— What you should do —
Give the data below again exactly as written, without its pictures.

★ ★ ★ ★

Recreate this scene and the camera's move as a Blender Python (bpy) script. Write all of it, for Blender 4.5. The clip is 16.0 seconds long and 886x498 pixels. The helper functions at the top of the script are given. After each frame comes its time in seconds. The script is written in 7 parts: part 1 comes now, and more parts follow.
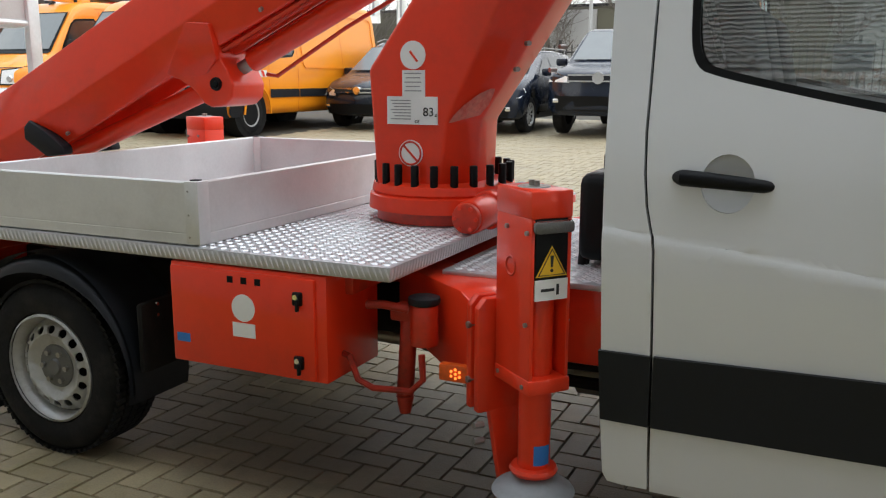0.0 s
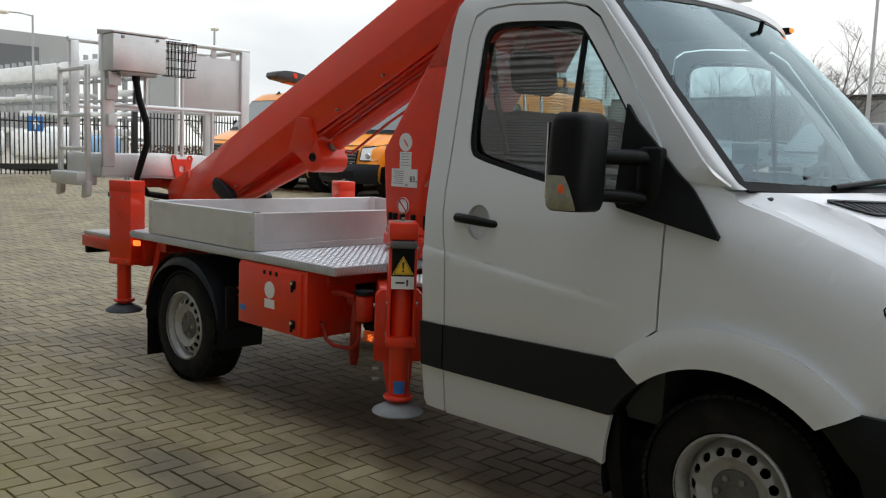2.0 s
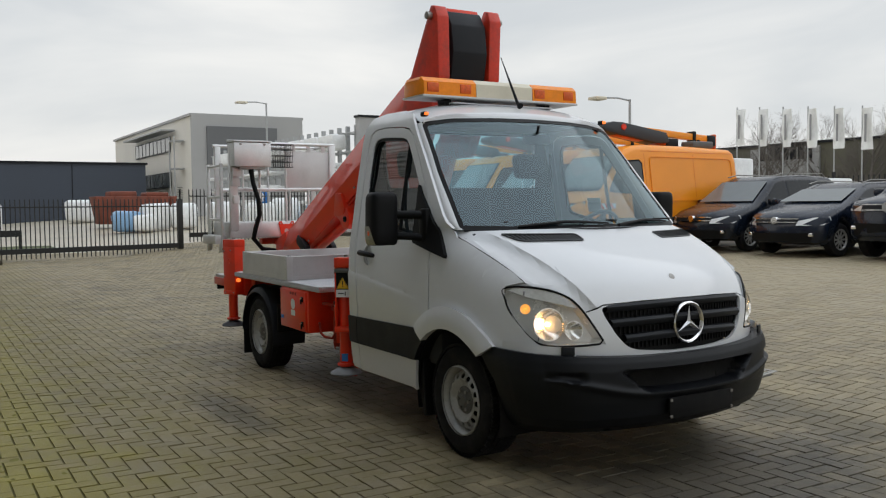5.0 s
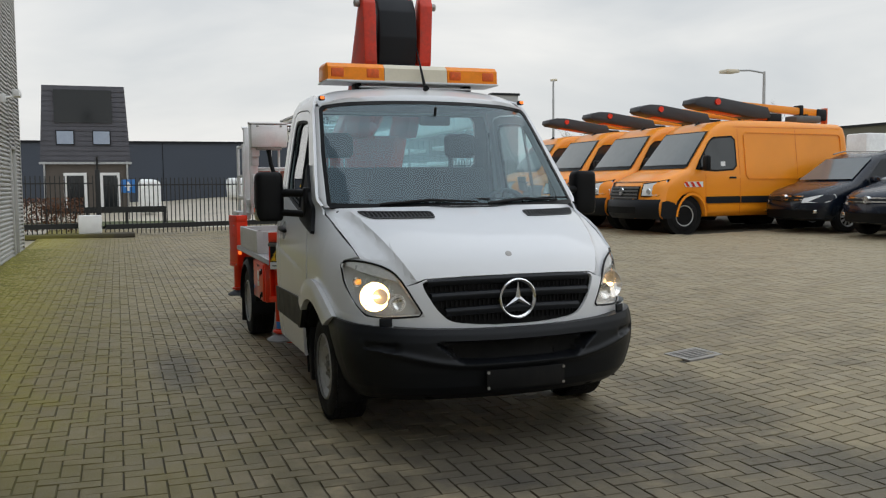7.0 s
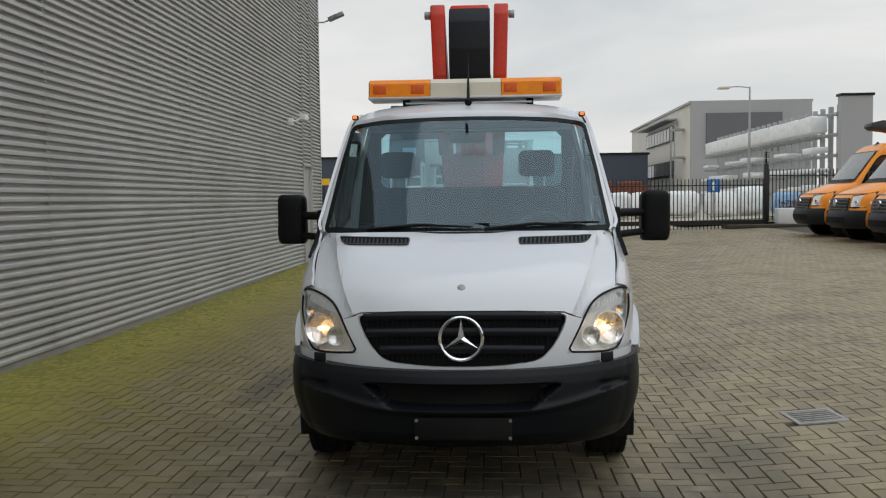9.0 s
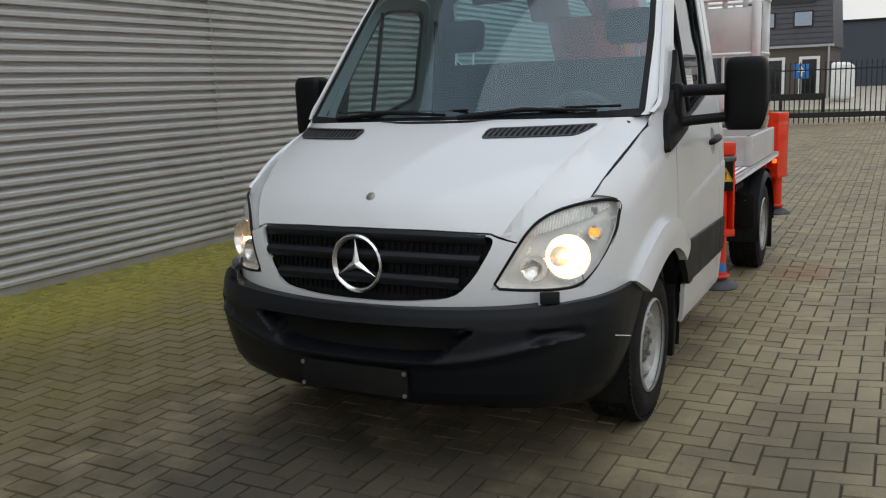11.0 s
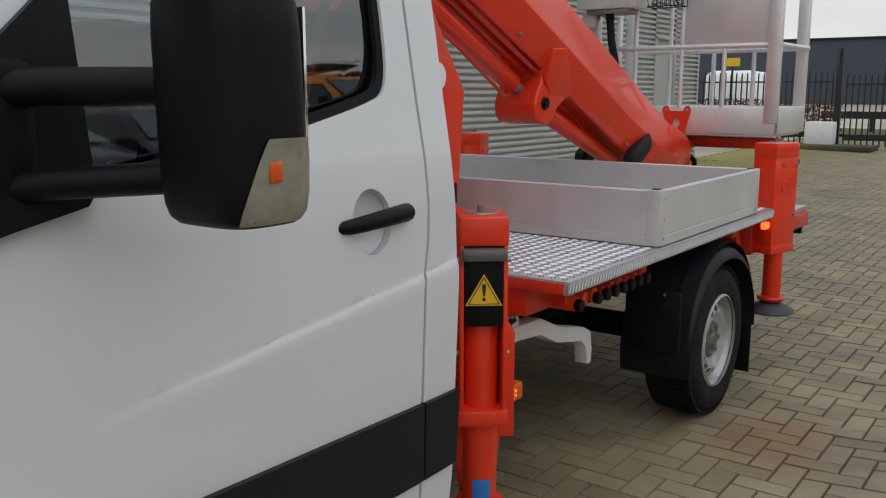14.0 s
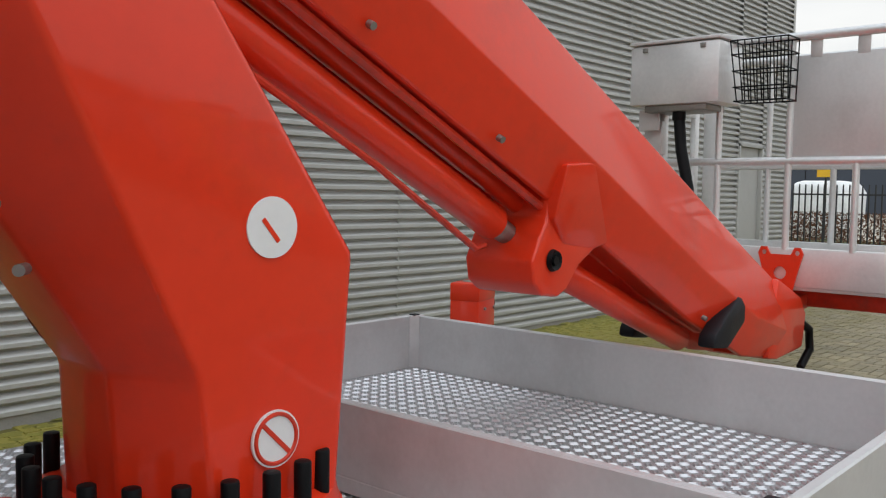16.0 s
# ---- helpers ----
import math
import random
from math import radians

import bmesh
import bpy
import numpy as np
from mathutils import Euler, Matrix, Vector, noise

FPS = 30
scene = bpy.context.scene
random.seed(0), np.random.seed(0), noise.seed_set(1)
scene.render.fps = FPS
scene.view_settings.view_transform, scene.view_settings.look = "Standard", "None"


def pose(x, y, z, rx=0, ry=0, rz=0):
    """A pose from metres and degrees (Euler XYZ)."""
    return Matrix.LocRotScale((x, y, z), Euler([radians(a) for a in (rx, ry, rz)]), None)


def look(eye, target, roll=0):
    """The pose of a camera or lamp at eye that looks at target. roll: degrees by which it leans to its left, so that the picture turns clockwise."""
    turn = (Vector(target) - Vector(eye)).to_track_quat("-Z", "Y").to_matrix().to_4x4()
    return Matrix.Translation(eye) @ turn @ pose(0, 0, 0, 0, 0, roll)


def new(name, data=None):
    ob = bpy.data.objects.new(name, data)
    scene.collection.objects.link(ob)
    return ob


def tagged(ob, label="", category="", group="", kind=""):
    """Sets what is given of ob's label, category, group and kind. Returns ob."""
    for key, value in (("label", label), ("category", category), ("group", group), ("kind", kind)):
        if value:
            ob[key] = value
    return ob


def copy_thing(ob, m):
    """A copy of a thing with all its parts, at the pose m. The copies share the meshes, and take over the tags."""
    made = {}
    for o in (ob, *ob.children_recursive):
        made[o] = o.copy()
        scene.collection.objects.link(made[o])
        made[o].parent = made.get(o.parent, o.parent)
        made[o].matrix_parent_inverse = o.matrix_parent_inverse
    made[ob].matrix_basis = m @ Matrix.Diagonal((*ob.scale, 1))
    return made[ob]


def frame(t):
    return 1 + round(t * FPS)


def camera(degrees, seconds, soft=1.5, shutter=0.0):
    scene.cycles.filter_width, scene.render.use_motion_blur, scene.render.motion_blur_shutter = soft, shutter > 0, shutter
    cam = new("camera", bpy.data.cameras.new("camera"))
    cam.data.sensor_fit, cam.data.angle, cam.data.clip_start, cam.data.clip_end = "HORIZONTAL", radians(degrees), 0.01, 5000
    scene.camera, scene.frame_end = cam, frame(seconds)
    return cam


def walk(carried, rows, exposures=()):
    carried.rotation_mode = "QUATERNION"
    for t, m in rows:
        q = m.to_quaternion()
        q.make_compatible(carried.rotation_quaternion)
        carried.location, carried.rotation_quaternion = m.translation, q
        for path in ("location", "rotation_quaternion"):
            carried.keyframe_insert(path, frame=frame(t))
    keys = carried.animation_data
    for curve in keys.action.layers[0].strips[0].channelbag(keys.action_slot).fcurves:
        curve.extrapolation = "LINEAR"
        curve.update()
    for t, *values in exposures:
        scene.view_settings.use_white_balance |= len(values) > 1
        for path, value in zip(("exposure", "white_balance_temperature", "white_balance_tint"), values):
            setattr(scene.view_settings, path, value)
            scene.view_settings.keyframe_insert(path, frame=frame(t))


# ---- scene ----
cam = camera(53.4, 16.0, soft=1.2)
PATH = [
    (0, (-0.935, -3.234, 1.445), (-1.761, -1.454, 1.06), 0.1),
    (0.5, (-0.386, -3.299, 1.472), (-1.473, -1.655, 1.13), 1.4),
    (1, (0.12, -3.449, 1.446), (-1.094, -1.882, 1.179), 1.5),
    (1.5, (0.669, -3.565, 1.433), (-0.663, -2.09, 1.212), 1.6),
    (2, (1.224, -3.722, 1.464), (-0.155, -2.289, 1.249), 2.1),
    (2.5, (1.765, -3.871, 1.473), (0.376, -2.445, 1.28), 2.0),
    (3, (2.318, -3.943, 1.503), (0.872, -2.573, 1.324), 1.3),
    (3.2, (2.53, -3.957, 1.491), (1.056, -2.614, 1.33), 1.0),
    (5.3, (4.704, -3.682, 1.531), (2.965, -2.698, 1.447), -0.2),
    (5.5, (4.85, -3.56, 1.521), (3.094, -2.604, 1.453), 0.2),
    (6, (5.089, -3.194, 1.485), (3.307, -2.287, 1.476), 0.1),
    (6.5, (5.313, -2.722, 1.501), (3.499, -1.881, 1.465), -0.4),
    (7, (5.56, -2.183, 1.516), (3.687, -1.494, 1.372), -0.6),
    (7.5, (5.646, -1.626, 1.537), (3.727, -1.076, 1.424), -0.6),
    (8, (5.688, -1.025, 1.55), (3.713, -0.719, 1.46), -1.3),
    (8.5, (5.592, -0.428, 1.543), (3.596, -0.327, 1.458), -0.7),
    (9, (5.421, 0.178, 1.573), (3.427, 0.061, 1.461), -0.7),
    (9.2, (5.342, 0.426, 1.58), (3.36, 0.185, 1.463), -1.9),
    (11.3, (3.472, 2.113, 1.503), (1.77, 1.13, 1.135), -2.4),
    (11.5, (3.251, 2.233, 1.486), (1.573, 1.208, 1.122), -2.7),
    (12, (2.662, 2.379, 1.484), (1.032, 1.286, 1.1), -3.1),
    (12.5, (2.052, 2.425, 1.477), (0.432, 1.318, 1.089), -3.0),
    (13, (1.455, 2.463, 1.478), (-0.126, 1.296, 1.107), -1.4),
    (13.5, (0.847, 2.378, 1.465), (-0.735, 1.21, 1.101), -0.4),
    (14, (0.232, 2.244, 1.468), (-1.353, 1.076, 1.115), 0.0),
    (14.5, (-0.332, 2.007, 1.47), (-1.914, 0.814, 1.201), -0.6),
    (15, (-0.851, 1.791, 1.509), (-2.46, 0.612, 1.366), -1.2),
    (15.5, (-1.254, 1.58, 1.517), (-2.776, 0.288, 1.395), -0.7),
    (16, (-1.527, 1.436, 1.584), (-3.026, 0.118, 1.457), 0.9),
]
LIGHTENED = [(0, 1.18), (1, 0.92), (2, 0.56), (3, 0.36), (5.3, 0.20), (7, 0.17), (9, 0.08), (11.3, 0.20), (12.5, 0.18), (13.5, 0.04), (14.5, 0.08), (15, 0.08), (15.5, 0.10), (16, 0.36)]
walk(cam, [(t, look(eye, target, roll)) for t, eye, target, roll in PATH], exposures=LIGHTENED)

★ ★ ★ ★

— Exercise output —
Recreate this scene and the camera's move as a Blender Python (bpy) script. Write all of it, for Blender 4.5. The clip is 16.0 seconds long and 886x498 pixels. The helper functions at the top of the script are given. After each frame comes its time in seconds. The script is written in 7 parts: part 1 comes now, and more parts follow.
0.0 s
2.0 s
5.0 s
7.0 s
9.0 s
11.0 s
14.0 s
16.0 s
# ---- helpers ----
import math
import random
from math import radians

import bmesh
import bpy
import numpy as np
from mathutils import Euler, Matrix, Vector, noise

FPS = 30
scene = bpy.context.scene
random.seed(0), np.random.seed(0), noise.seed_set(1)
scene.render.fps = FPS
scene.view_settings.view_transform, scene.view_settings.look = "Standard", "None"


def pose(x, y, z, rx=0, ry=0, rz=0):
    """A pose from metres and degrees (Euler XYZ)."""
    return Matrix.LocRotScale((x, y, z), Euler([radians(a) for a in (rx, ry, rz)]), None)


def look(eye, target, roll=0):
    """The pose of a camera or lamp at eye that looks at target. roll: degrees by which it leans to its left, so that the picture turns clockwise."""
    turn = (Vector(target) - Vector(eye)).to_track_quat("-Z", "Y").to_matrix().to_4x4()
    return Matrix.Translation(eye) @ turn @ pose(0, 0, 0, 0, 0, roll)


def new(name, data=None):
    ob = bpy.data.objects.new(name, data)
    scene.collection.objects.link(ob)
    return ob


def tagged(ob, label="", category="", group="", kind=""):
    """Sets what is given of ob's label, category, group and kind. Returns ob."""
    for key, value in (("label", label), ("category", category), ("group", group), ("kind", kind)):
        if value:
            ob[key] = value
    return ob


def copy_thing(ob, m):
    """A copy of a thing with all its parts, at the pose m. The copies share the meshes, and take over the tags."""
    made = {}
    for o in (ob, *ob.children_recursive):
        made[o] = o.copy()
        scene.collection.objects.link(made[o])
        made[o].parent = made.get(o.parent, o.parent)
        made[o].matrix_parent_inverse = o.matrix_parent_inverse
    made[ob].matrix_basis = m @ Matrix.Diagonal((*ob.scale, 1))
    return made[ob]


def frame(t):
    return 1 + round(t * FPS)


def camera(degrees, seconds, soft=1.5, shutter=0.0):
    scene.cycles.filter_width, scene.render.use_motion_blur, scene.render.motion_blur_shutter = soft, shutter > 0, shutter
    cam = new("camera", bpy.data.cameras.new("camera"))
    cam.data.sensor_fit, cam.data.angle, cam.data.clip_start, cam.data.clip_end = "HORIZONTAL", radians(degrees), 0.01, 5000
    scene.camera, scene.frame_end = cam, frame(seconds)
    return cam


def walk(carried, rows, exposures=()):
    carried.rotation_mode = "QUATERNION"
    for t, m in rows:
        q = m.to_quaternion()
        q.make_compatible(carried.rotation_quaternion)
        carried.location, carried.rotation_quaternion = m.translation, q
        for path in ("location", "rotation_quaternion"):
            carried.keyframe_insert(path, frame=frame(t))
    keys = carried.animation_data
    for curve in keys.action.layers[0].strips[0].channelbag(keys.action_slot).fcurves:
        curve.extrapolation = "LINEAR"
        curve.update()
    for t, *values in exposures:
        scene.view_settings.use_white_balance |= len(values) > 1
        for path, value in zip(("exposure", "white_balance_temperature", "white_balance_tint"), values):
            setattr(scene.view_settings, path, value)
            scene.view_settings.keyframe_insert(path, frame=frame(t))


# ---- scene ----
cam = camera(53.4, 16.0, soft=1.2)
PATH = [
    (0, (-0.935, -3.234, 1.445), (-1.761, -1.454, 1.06), 0.1),
    (0.5, (-0.386, -3.299, 1.472), (-1.473, -1.655, 1.13), 1.4),
    (1, (0.12, -3.449, 1.446), (-1.094, -1.882, 1.179), 1.5),
    (1.5, (0.669, -3.565, 1.433), (-0.663, -2.09, 1.212), 1.6),
    (2, (1.224, -3.722, 1.464), (-0.155, -2.289, 1.249), 2.1),
    (2.5, (1.765, -3.871, 1.473), (0.376, -2.445, 1.28), 2.0),
    (3, (2.318, -3.943, 1.503), (0.872, -2.573, 1.324), 1.3),
    (3.2, (2.53, -3.957, 1.491), (1.056, -2.614, 1.33), 1.0),
    (5.3, (4.704, -3.682, 1.531), (2.965, -2.698, 1.447), -0.2),
    (5.5, (4.85, -3.56, 1.521), (3.094, -2.604, 1.453), 0.2),
    (6, (5.089, -3.194, 1.485), (3.307, -2.287, 1.476), 0.1),
    (6.5, (5.313, -2.722, 1.501), (3.499, -1.881, 1.465), -0.4),
    (7, (5.56, -2.183, 1.516), (3.687, -1.494, 1.372), -0.6),
    (7.5, (5.646, -1.626, 1.537), (3.727, -1.076, 1.424), -0.6),
    (8, (5.688, -1.025, 1.55), (3.713, -0.719, 1.46), -1.3),
    (8.5, (5.592, -0.428, 1.543), (3.596, -0.327, 1.458), -0.7),
    (9, (5.421, 0.178, 1.573), (3.427, 0.061, 1.461), -0.7),
    (9.2, (5.342, 0.426, 1.58), (3.36, 0.185, 1.463), -1.9),
    (11.3, (3.472, 2.113, 1.503), (1.77, 1.13, 1.135), -2.4),
    (11.5, (3.251, 2.233, 1.486), (1.573, 1.208, 1.122), -2.7),
    (12, (2.662, 2.379, 1.484), (1.032, 1.286, 1.1), -3.1),
    (12.5, (2.052, 2.425, 1.477), (0.432, 1.318, 1.089), -3.0),
    (13, (1.455, 2.463, 1.478), (-0.126, 1.296, 1.107), -1.4),
    (13.5, (0.847, 2.378, 1.465), (-0.735, 1.21, 1.101), -0.4),
    (14, (0.232, 2.244, 1.468), (-1.353, 1.076, 1.115), 0.0),
    (14.5, (-0.332, 2.007, 1.47), (-1.914, 0.814, 1.201), -0.6),
    (15, (-0.851, 1.791, 1.509), (-2.46, 0.612, 1.366), -1.2),
    (15.5, (-1.254, 1.58, 1.517), (-2.776, 0.288, 1.395), -0.7),
    (16, (-1.527, 1.436, 1.584), (-3.026, 0.118, 1.457), 0.9),
]
LIGHTENED = [(0, 1.18), (1, 0.92), (2, 0.56), (3, 0.36), (5.3, 0.20), (7, 0.17), (9, 0.08), (11.3, 0.20), (12.5, 0.18), (13.5, 0.04), (14.5, 0.08), (15, 0.08), (15.5, 0.10), (16, 0.36)]
walk(cam, [(t, look(eye, target, roll)) for t, eye, target, roll in PATH], exposures=LIGHTENED)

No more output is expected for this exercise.